Most of the time, however, the bombs weren't so helpful. They destroyed bridges and stretches of trail crucial to the movement of supplies. When bridges were eradicated, American forces were amazed to find that within 24 hours of being bombed they were back in operation again, having been rebuilt by 5,000 men, literally overnight. Given the scope of the bombing campaign, the US commanders were incredulous. They didn't believe it possible.
Sometimes, rather than rebuild oft-bombed bridges over and over, the Pathet Lao forces would simply camouflage the bridge by building it a few inches underwater. Planes flying overhead couldn't detect them, but bicycles and foot traffic could still walk across with ease, albeit wetly.
JT's father-in-law himself sounded like a rather fierce soldier, having been shot three times and surviving. He spoke of a time when he was almost captured by Royal Army forces, who, on a foot pursuit, had surrounded him in a field of tall grass. He lied down, but could hear the soldiers talking as they searched. He knew that if they burned down the field he would have nowhere to run. Luckily, dusk set in quickly, and the Royal Army forces disbanded their search as the sun set.

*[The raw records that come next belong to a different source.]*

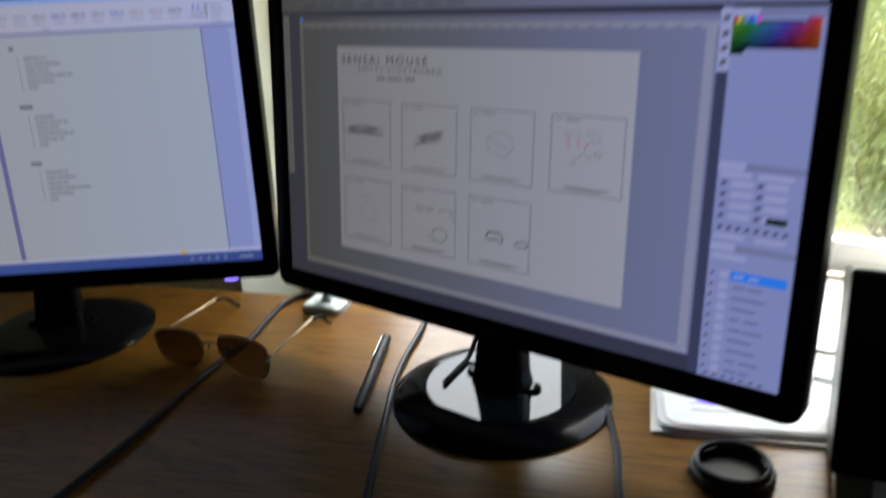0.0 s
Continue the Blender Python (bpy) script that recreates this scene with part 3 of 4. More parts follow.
tagged(on_b("pencil_scribble", strokes(scribble(0.215, 0.553, 0.052, 0.013, 0.06, 12, 1), 0.00075, 4), B_INK), kind="stuff")
tagged(on_b("pencil_scribble", strokes(scribble(0.373, 0.546, 0.036, 0.015, 0.42, 14, 2), 0.0007, 4), B_INK), kind="stuff")
on_b("pencil_loop", strokes(loop(0.523, 0.553, 0.026, 0.035, 3) + [[(0.505, 0.565), (0.52, 0.55), (0.545, 0.535)]], 0.0007, 4), B_FAINT)
def in_box(k, pts):
    """Points given as parts of a sketch box's width and height, from its upper left corner."""
    u0, u1, v0, v1 = sketches[k]
    return [(u0 + (u1 - u0) * a, v1 - (v1 - v0) * b) for a, b in pts]


cloud = [(0.50, 0.22), (0.55, 0.19), (0.64, 0.21), (0.69, 0.27), (0.66, 0.33), (0.60, 0.33), (0.57, 0.28), (0.50, 0.22)]
small = [(0.19, 0.24), (0.24, 0.22), (0.29, 0.25), (0.26, 0.29), (0.20, 0.28), (0.19, 0.24)]
trail = [(0.31, 0.56), (0.28, 0.60), (0.33, 0.63), (0.37, 0.57), (0.35, 0.53), (0.42, 0.51), (0.46, 0.44), (0.49, 0.52), (0.55, 0.54), (0.58, 0.46), (0.64, 0.50), (0.69, 0.53), (0.70, 0.45), (0.66, 0.40)]
on_b("pencil_sketch", strokes([in_box(3, q) for q in (cloud, small, trail)] + [in_box(3, [(0.33, 0.24), (0.40, 0.23), (0.42, 0.26)])], 0.0007, 4), B_FAINT)
on_b("red_sketch", strokes([in_box(3, q) for q in ([(0.24, 0.33), (0.27, 0.43)], [(0.38, 0.31), (0.39, 0.41)], [(0.52, 0.34), (0.47, 0.42)])], 0.0012, 5), B_RED)
on_b("red_sketch", strokes([in_box(3, q) for q in ([(0.22, 0.345), (0.26, 0.325)], [(0.36, 0.32), (0.40, 0.31)], [(0.50, 0.335), (0.54, 0.355)], [(0.62, 0.44), (0.64, 0.47)])], 0.0016, 6), B_RED)
on_b("pencil_sketch", strokes(loop(0.224, 0.275, 0.022, 0.03, 8) + [[(0.19, 0.325), (0.205, 0.33), (0.24, 0.328)]], 0.0006, 4), B_FAINT)
on_b("pencil_sketch", strokes(loop(0.352, 0.318, 0.009, 0.009, 9) + loop(0.376, 0.318, 0.007, 0.005, 10) + [[(0.395, 0.318), (0.41, 0.325), (0.433, 0.324)], [(0.42, 0.315), (0.432, 0.29)]] + loop(0.398, 0.240, 0.016, 0.022, 11) + [[(0.37, 0.245), (0.376, 0.225), (0.388, 0.212)]], 0.0008, 4), B_SOFT)
on_b("pencil_shape", strokes([[(0.500, 0.262), (0.503, 0.279), (0.511, 0.283), (0.526, 0.281), (0.534, 0.268), (0.533, 0.253), (0.518, 0.262), (0.507, 0.256), (0.500, 0.262)]], 0.0016, 4), B_INK)
on_b("pencil_shape", strokes(loop(0.572, 0.258, 0.013, 0.010, 12, 8, 0.1), 0.0012, 4), B_SOFT)
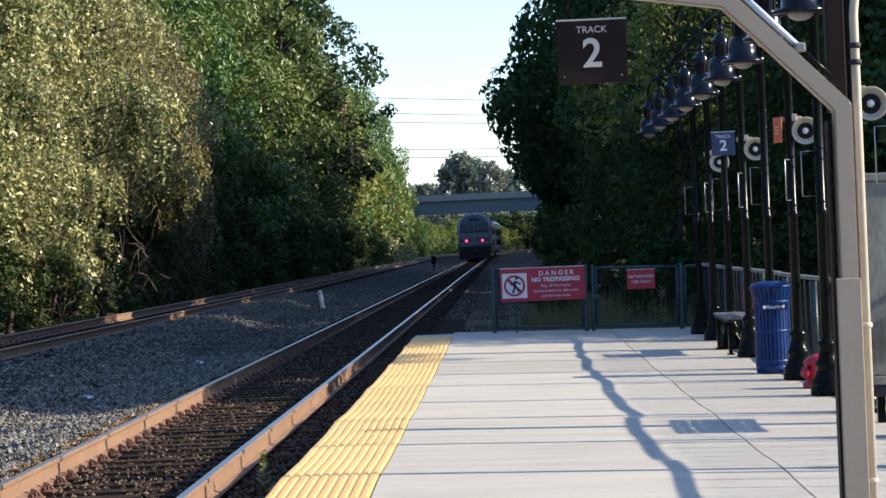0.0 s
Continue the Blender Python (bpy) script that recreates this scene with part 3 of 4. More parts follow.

His stories all made the Americans look rather silly, as if the Pathet Lao forces could predict every move and were merely toying with them. They knew that the US didn't really understand Lao culture or the landscape, and that the pilots' orders were simply to bomb anything that looked like a village. They would build fake villages and roads not only to clear boulders, but also to lure pilots into low valleys, where the soldiers, hidden in the surrounding ridges, would "burn them" from above.
JT's father-in-law's stories were the stuff of legend, the kind of tale I expect small Lao children still hear around the kitchen fire. Surprisingly, though, the stories of Pathet bravery and Americans' incompetent brutality didn't turn many of the Lao people against Americans. JT, a native of Tennessee himself, said that his wife's aunt was the only family member who never quite warmed up to him. Even his wife's father, the Pathet Lao guerrilla soldier who fought against the Americans, accepted JT as his own son.